### [Short task]
Pick out the lines in the listing below that contain the word "exposures" and copy them.

### [Source material]

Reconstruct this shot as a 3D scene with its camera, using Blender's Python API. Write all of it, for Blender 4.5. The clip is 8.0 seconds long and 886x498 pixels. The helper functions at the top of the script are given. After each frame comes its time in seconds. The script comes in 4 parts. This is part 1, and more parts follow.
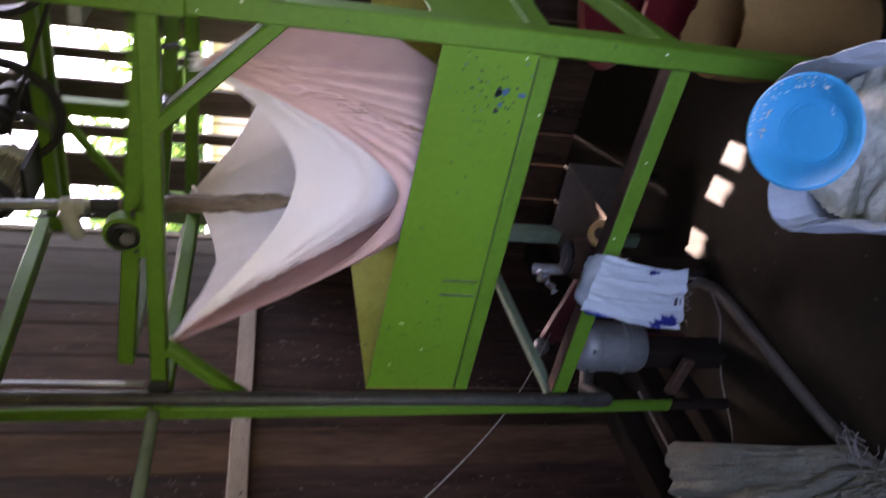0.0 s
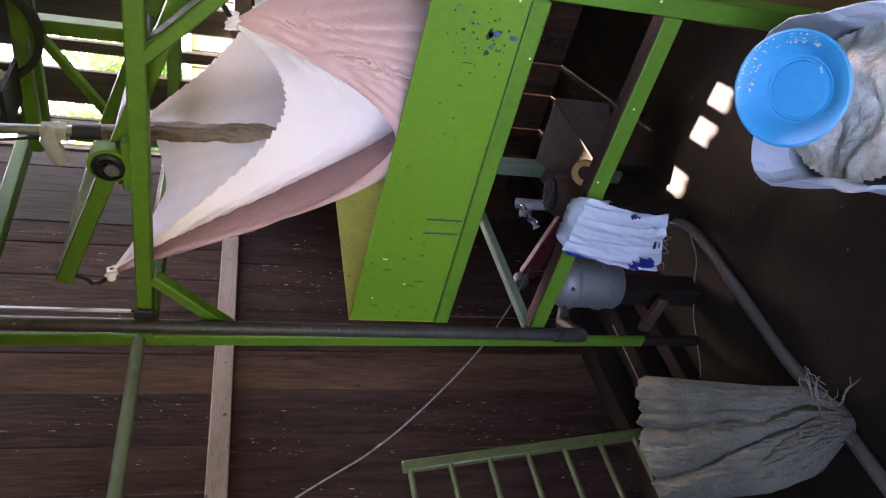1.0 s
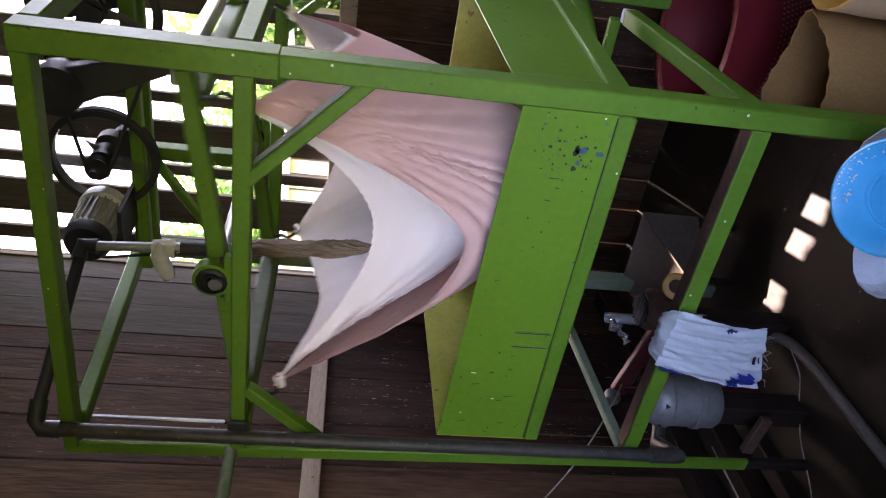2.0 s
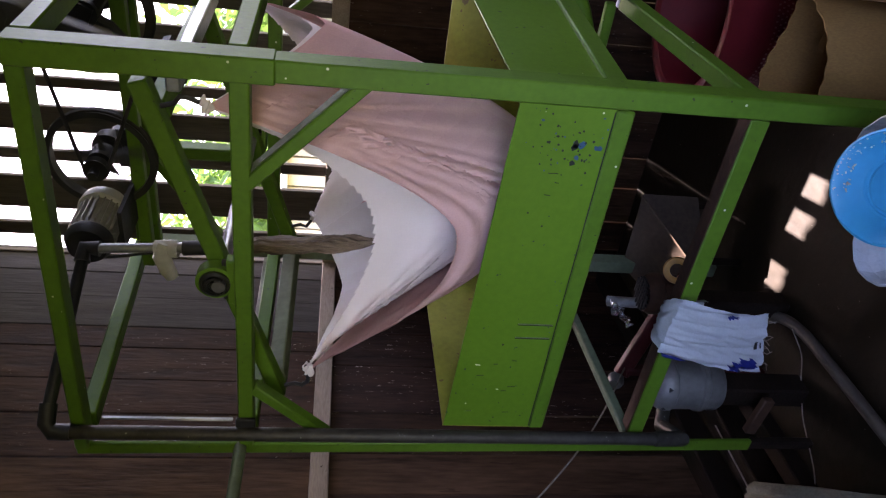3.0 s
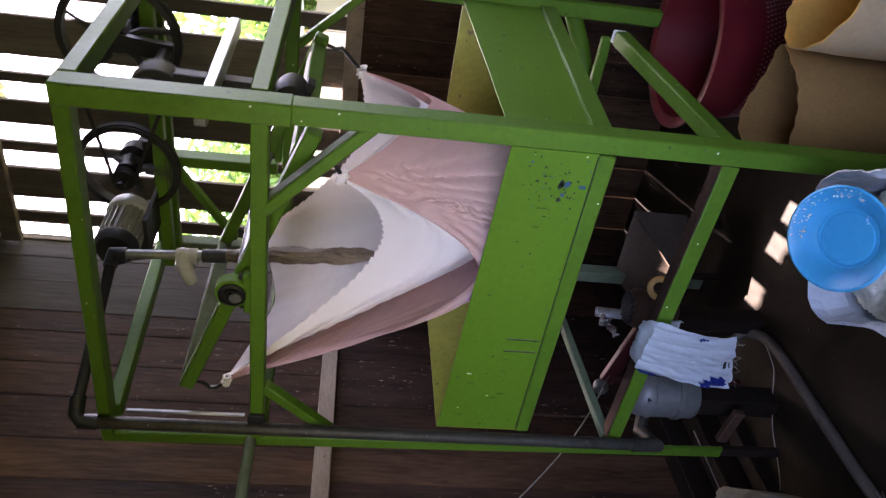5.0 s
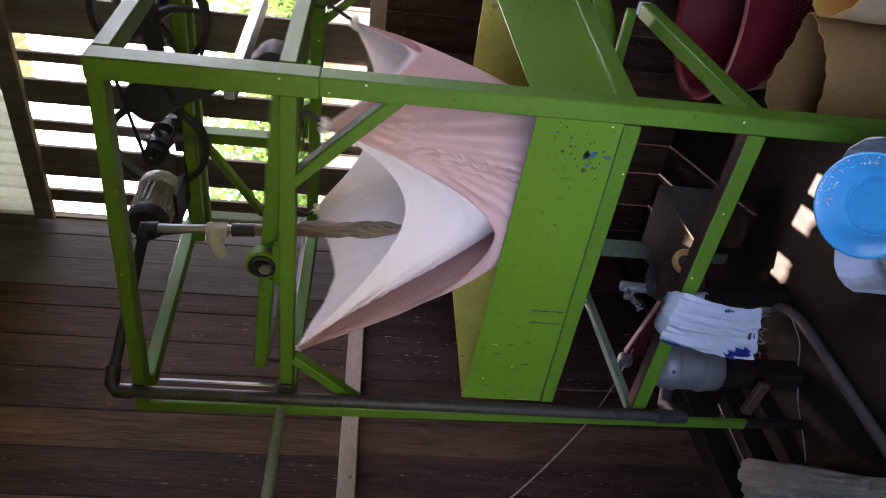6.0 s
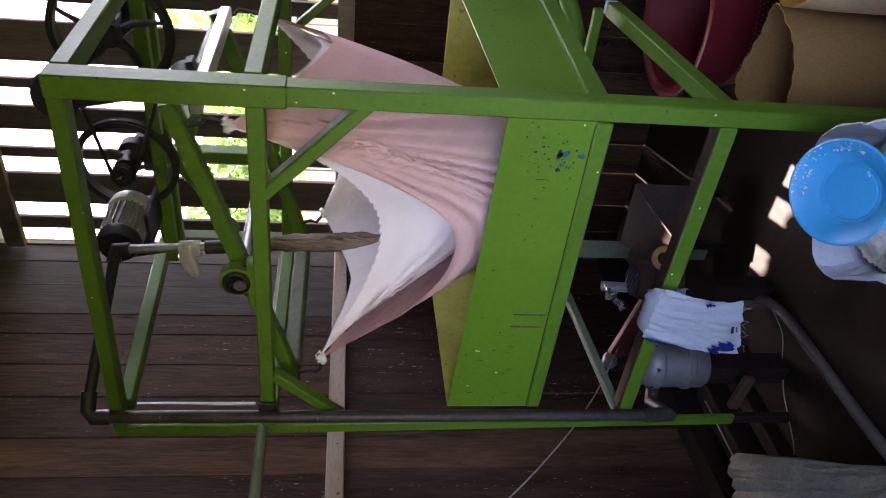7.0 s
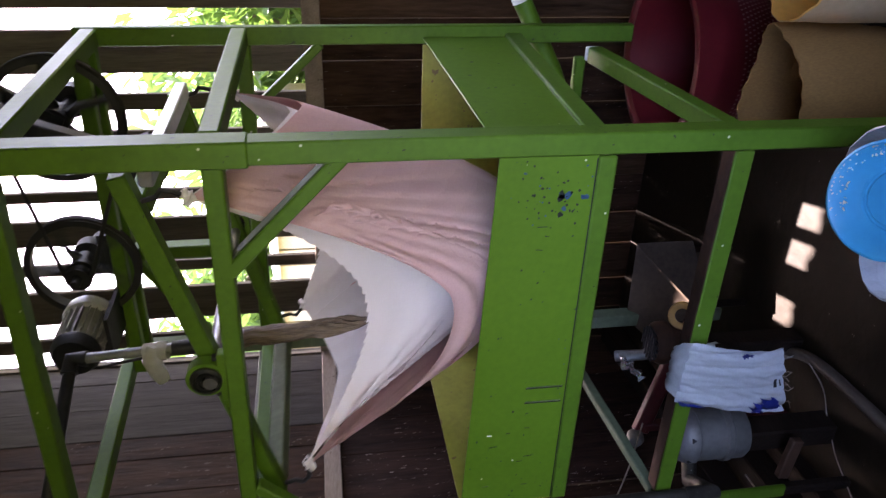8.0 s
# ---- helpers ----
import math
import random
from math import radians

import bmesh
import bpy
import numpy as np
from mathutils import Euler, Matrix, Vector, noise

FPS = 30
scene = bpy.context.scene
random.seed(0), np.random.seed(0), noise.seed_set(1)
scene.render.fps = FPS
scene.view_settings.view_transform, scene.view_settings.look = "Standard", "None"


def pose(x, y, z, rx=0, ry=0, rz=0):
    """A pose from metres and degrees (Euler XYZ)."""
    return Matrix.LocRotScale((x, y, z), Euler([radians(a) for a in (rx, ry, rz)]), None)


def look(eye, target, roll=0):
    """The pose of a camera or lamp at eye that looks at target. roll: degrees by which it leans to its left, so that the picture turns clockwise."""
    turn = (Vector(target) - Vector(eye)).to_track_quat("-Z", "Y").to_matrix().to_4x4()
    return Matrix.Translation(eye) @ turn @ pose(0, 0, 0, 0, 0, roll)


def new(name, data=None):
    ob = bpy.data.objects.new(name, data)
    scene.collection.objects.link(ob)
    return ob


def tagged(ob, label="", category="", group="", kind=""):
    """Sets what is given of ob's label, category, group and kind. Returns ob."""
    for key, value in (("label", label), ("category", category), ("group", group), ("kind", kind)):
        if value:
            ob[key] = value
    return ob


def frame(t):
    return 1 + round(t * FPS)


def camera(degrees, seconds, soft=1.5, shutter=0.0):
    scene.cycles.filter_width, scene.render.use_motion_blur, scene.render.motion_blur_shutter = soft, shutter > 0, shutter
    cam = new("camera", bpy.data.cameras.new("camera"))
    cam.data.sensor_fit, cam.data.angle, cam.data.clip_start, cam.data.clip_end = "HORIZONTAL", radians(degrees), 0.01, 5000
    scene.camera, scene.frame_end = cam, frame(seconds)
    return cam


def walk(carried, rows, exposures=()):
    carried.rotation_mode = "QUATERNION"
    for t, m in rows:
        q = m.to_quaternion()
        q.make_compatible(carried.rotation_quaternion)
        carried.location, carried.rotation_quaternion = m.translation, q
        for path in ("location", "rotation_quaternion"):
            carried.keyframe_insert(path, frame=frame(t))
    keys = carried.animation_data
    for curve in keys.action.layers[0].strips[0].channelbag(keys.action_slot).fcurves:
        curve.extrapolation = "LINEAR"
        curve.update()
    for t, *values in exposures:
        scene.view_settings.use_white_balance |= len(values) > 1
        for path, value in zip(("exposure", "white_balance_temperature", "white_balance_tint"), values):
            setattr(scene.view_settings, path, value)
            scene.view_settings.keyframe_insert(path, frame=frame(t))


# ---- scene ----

### [Solution to this task]
def walk(carried, rows, exposures=()):
    for t, *values in exposures:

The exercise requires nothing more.